We believe the FDFC behaved improperly by meeting with AAF leaders and refusing to have similar meetings with any of AAF’s opponents. In August 2015, the FDFC approved All Aboard Florida’s request to issue $1.75 billion in tax-exempt Private Activity Bonds.
In August of 2015, the Federal Railroad Administration (FRA) released its Final Environmental Impact Statement (FEIS) stating that the All Aboard Florida project would have no significant impacts on the area.
We strongly disagree. We believe that the Environmental Impact Statement approved by the FRA is inaccurate, incomplete and inadequate.

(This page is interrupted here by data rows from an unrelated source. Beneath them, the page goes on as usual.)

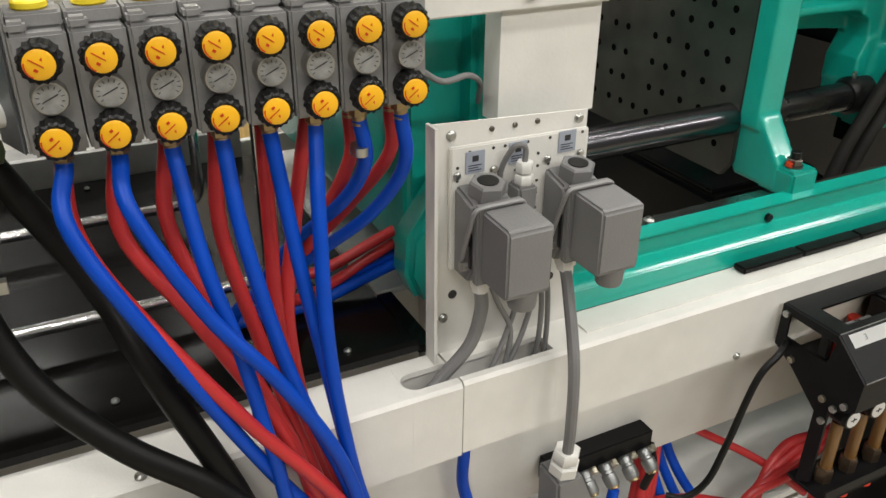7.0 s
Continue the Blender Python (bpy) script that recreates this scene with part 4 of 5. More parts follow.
def moving_platen():
    t = thing("moving_platen", (1.9, 1.35, 1.1), "teal cast moving platen with drilled steel mould face", "machine platen")
    bm = B()
    prism(bm, ((1.078, 1.13), (1.078, 1.682), (1.61, 1.682), (1.61, 1.13), (1.60, 1.10), (1.10, 1.10)), "x", 1.7345, 1.746)
    part("mould_face", bm, MOULDFACE, t, "drilled machined steel mould face", 0.002)
    # holes are flat discs; the shade inside them is their near-black colour
    bm = B()
    for k, dy in enumerate((0.0, 0.039, 0.076, 0.124, 0.172, 0.221)):
        for dz, least in ((0.036, 3), (0.071, 2), (0.118, 1), (0.166, 1), (0.214, 1), (0.262, 0), (0.31, 0)):
            if k < least:
                continue
            for sy in (-1, 1) if k else (1,):
                for sz in (-1, 1):
                    y, z = 1.345 + sy * dy, 1.413 + sz * dz
                    if z > 1.12 and math.hypot(dy - 0.245, dz - 0.22) > 0.04:
                        cyl(bm, (1.735, y, z), (1.7340, y, z), 0.0064, 14)
    tagged(part("bolt_hole", bm, HOLE_SHADE, t, "dark threaded bolt holes"), kind="stuff")
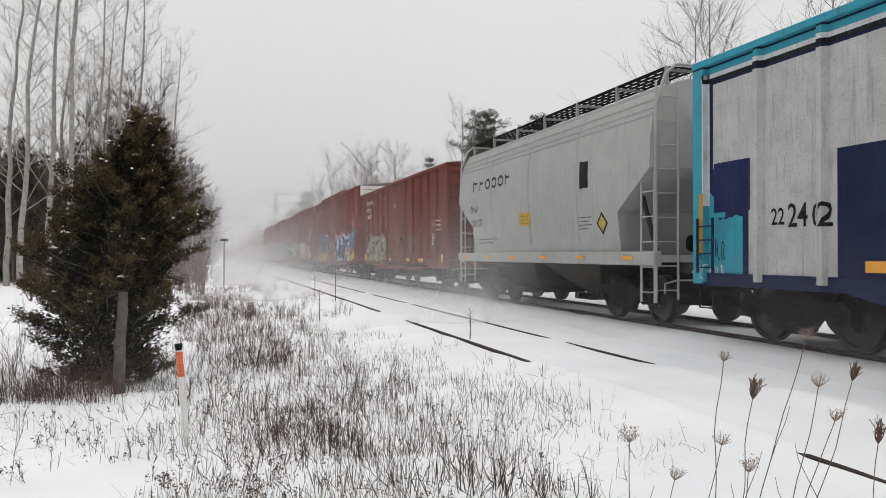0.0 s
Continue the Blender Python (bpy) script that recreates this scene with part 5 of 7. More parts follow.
def tank_car(front, rear, label, shell, band=None, low=None, radius=1.38, zc=2.62):
    """A tank car: shell with dished heads, straps, top platform with rails, ladder, frame."""
    L = rear - front
    car = thing("tank_car", label, "tank car", "wagons of the train", (TRACK_X, 0, 0))
    h = L / 2 - 0.55
    n = 32
    ends = [(0.0, 0.02), (0.03, 0.40), (0.08, 0.68), (0.16, 0.86), (0.26, 0.96), (0.37, 1.0)]
    ys = [(-h + a, r) for a, r in ends]
    for k in range(1, 8):
        ys.append((-h + 0.62 + (2 * h - 1.24) * k / 8, 1.0))
    ys += [(h - a, r) for a, r in reversed(ends)]
    ys.sort()
    g = Geo()
    g.lathe([(y, r * radius) for y, r in ys], "y", n, (0, 0, zc))
    part("tank", g, shell, car, smooth=True)
    g = Geo()
    for y in (-h + 0.62, -0.6, h - 0.62):
        g.lathe([(y - 0.03, radius + 0.003), (y, radius + 0.012), (y + 0.03, radius + 0.003)], "y", n, (0, 0, zc))
    part("weld_seam", g, band or shell, car, smooth=True)
    # frame
    g = Geo()
    for s in (-1, 1):
        g.box(-1.45, 1.45, min(s * (L / 2 - 0.1), s * (L / 2 - 2.9)), max(s * (L / 2 - 0.1), s * (L / 2 - 2.9)), 0.98, 1.10, 0.015)
        g.prism([(s * (L / 2 - 1.2), 1.1), (s * (L / 2 - 2.6), 1.1), (s * (L / 2 - 2.5), 1.75), (s * (L / 2 - 1.3), 1.75)], -1.0, 1.0)
    g.box(-0.3, 0.3, -L / 2 + 0.1, L / 2 - 0.1, 0.68, 1.0, 0.02)
    part("frame", g, STEEL, car)
    for x in (-1.46, 1.46):
        g = Geo()
        g.tube([(x, -L / 2 + 0.15, 1.0), (x, L / 2 - 0.15, 1.0)], 0.045, 6)
        part("side_rail", g, STEEL, car)
        for s in (-1, 1):
            g = Geo()
            g.tube([(x, s * (L / 2 - 0.2), 1.0), (x, s * (L / 2 - 0.2), 1.95), (x, s * (L / 2 - 1.6), 2.02), (x, s * (L / 2 - 1.7), 1.0)], 0.02, 6)
            part("hand_rail", g, GALV if band else STEEL, car)
    for s in (-1, 1):
        for k in (0.35, 0.65):
            y = s * (L / 2 - 2.9) * k
            g = Geo()
            g.tube([(-1.44, y, 1.0), (-1.05, y - s * 0.35, 1.7)], 0.03, 5)
            part("frame_brace", g, STEEL, car)
    # top platform
    zt = zc + radius
    g = Geo()
    g.lathe([(zt - 0.1, 0.42), (zt + 0.22, 0.42), (zt + 0.26, 0.36)], "z", 16)
    g.lathe([(zt + 0.26, 0.30), (zt + 0.32, 0.28)], "z", 16)
    part("manway", g, STEEL, car, smooth=True)
    g = Geo()
    for x0, x1 in ((-1.0, -0.48), (0.48, 1.0)):
        g.box(x0, x1, -1.2, 1.2, zt - 0.12, zt - 0.06)
    for y0, y1 in ((-1.2, -0.55), (0.55, 1.2)):
        g.box(-1.0, 1.0, y0, y1, zt - 0.118, zt - 0.062)
    part("platform", g, STEEL, car)
    for x in (-1.0, 1.0):
        for y in (-1.2, 0.0, 1.2):
            g = Geo()
            g.tube([(x, y, zt - 0.35), (x, y, zt + 0.62)], 0.024, 6)
            part("rail_post", g, STEEL, car)
    g = Geo()
    g.tube([(-1.0, -1.2, zt + 0.62), (1.0, -1.2, zt + 0.62), (1.0, 1.2, zt + 0.62), (-1.0, 1.2, zt + 0.62), (-1.0, -1.2, zt + 0.62)], 0.024, 6)
    part("guard_rail", g, STEEL, car)
    g = Geo()
    for e in (-0.25, 0.25):
        pts = [(-1.5, e, 0.5), (-1.5, e, 1.2)] + [(-(radius + 0.09) * math.cos(w), e, zc + (radius + 0.09) * math.sin(w)) for w in (-0.5, -0.1, 0.3, 0.7, 1.0)]
        g.tube(pts, 0.022, 6)
    for i in range(9):
        z = 0.6 + i * 0.36
        x = -1.5 if z < 1.3 else -(radius + 0.09) * math.sqrt(max(0.05, 1 - ((z - zc) / (radius + 0.09)) ** 2)) if z > zc - 0.7 else -1.46
        g.tube([(x, -0.25, z), (x, 0.25, z)], 0.015, 5)
    part("ladder", g, STEEL, car)
    truck(car, -L / 2 + 1.95)
    truck(car, L / 2 - 1.95)
    couple(car, L)
    keep(car, front, rear)
    zs = sorted({round(zc + radius * math.cos(2 * math.pi * k / n), 4) for k in range(n)})

    def depth(u, z):
        for a, b in zip(zs, zs[1:]):
            if a <= z <= b + 1e-6:
                wa, wb = (math.sqrt(max(0.0, radius ** 2 - (q - zc) ** 2)) for q in (a, b))
                return wa + (wb - wa) * (z - a) / (b - a) + 0.001
        return radius
    side = Side(L, [], zs, depth, L / 2 - h + 0.62, L / 2 + h - 0.62, zc - radius * 0.93, zc + radius * 0.98)
    return car, side

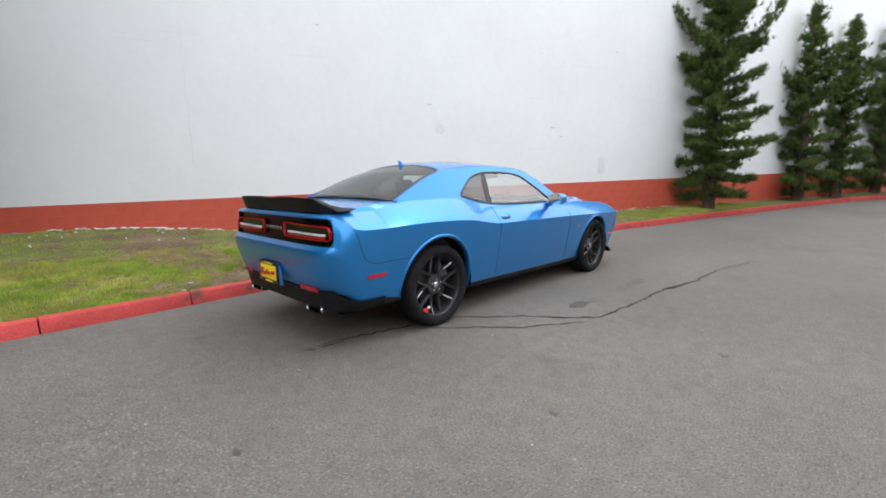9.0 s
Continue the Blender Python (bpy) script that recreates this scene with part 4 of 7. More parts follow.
for sg in (-1, 1):
    for hx in (0.765, 0.592):
        turn = pose(sg * hx, -2.105 if hx > 0.7 else -2.125, 0.700, 0, 0, sg * (7 if hx > 0.7 else 4))
        th = part("headlamp", Mesh().lathe([(0.0, -0.01), (0.050, -0.008), (0.057, -0.045), (0.071, -0.05), (0.074, 0.03)], axis="y", n=32), M["gloss_black"], car, "round headlamp with a bright ring")
        th.matrix_basis = turn
        part("light_ring", Mesh().lathe([(0.0605, -0.047), (0.062, -0.055), (0.068, -0.055), (0.0695, -0.047)], axis="y", n=36), M["lit_ring"], th, "lit white ring-shaped lamp")
        part("projector", Mesh().lathe([(0.001, -0.046), (0.018, -0.042), (0.032, -0.028), (0.038, -0.008), (0.046, -0.006)], axis="y", n=24), M["gloss_black"], th, "round projector lens")
        part("lamp_cover", Mesh().lathe([(0.001, -0.066), (0.04, -0.064), (0.072, -0.054)], axis="y", n=28), M["lens_clear"], th).visible_shadow = False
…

According to published reports, the study was prepared by and paid for by AAF consultants before being approved by the FRA. Although CARE FL and many others submitted extensive comments regarding the Draft Environmental Impact Statement, those comments were ignored by the FRA. We believe that this project will have profoundly negative impacts on public safety, our economy, our roads and bridges, our real estate values and our way of life.
A sealed corridor is meant to enhance the safety of trains, motorists and pedestrians by providing increased safety measures at grade crossings. All Aboard Florida will be required by the State of Florida to provide sealed corridor protection at as many as 57 grade crossings in South Florida and the Treasure Coast. The safety upgrades on the sealed corridors include four-quadrant gates and concrete medians to prevent drivers from going around gate arms. Sealed corridors are required wherever trains will pass going more than 79 miles per hour
A quiet zone would silence trains horns on FEC tracks when the train is within the zone. Quiet zones require higher levels of safety than sealed corridors, to account for the lack of notice when a train is approaching. These upgrades are very costly, and would include a variety of measures to make sure that drivers and pedestrians won’t ignore crossing arms, including separate crossing grade arms on heavily trafficked pedestrian sidewalks. The process to apply for and implement quiet zones is lengthy.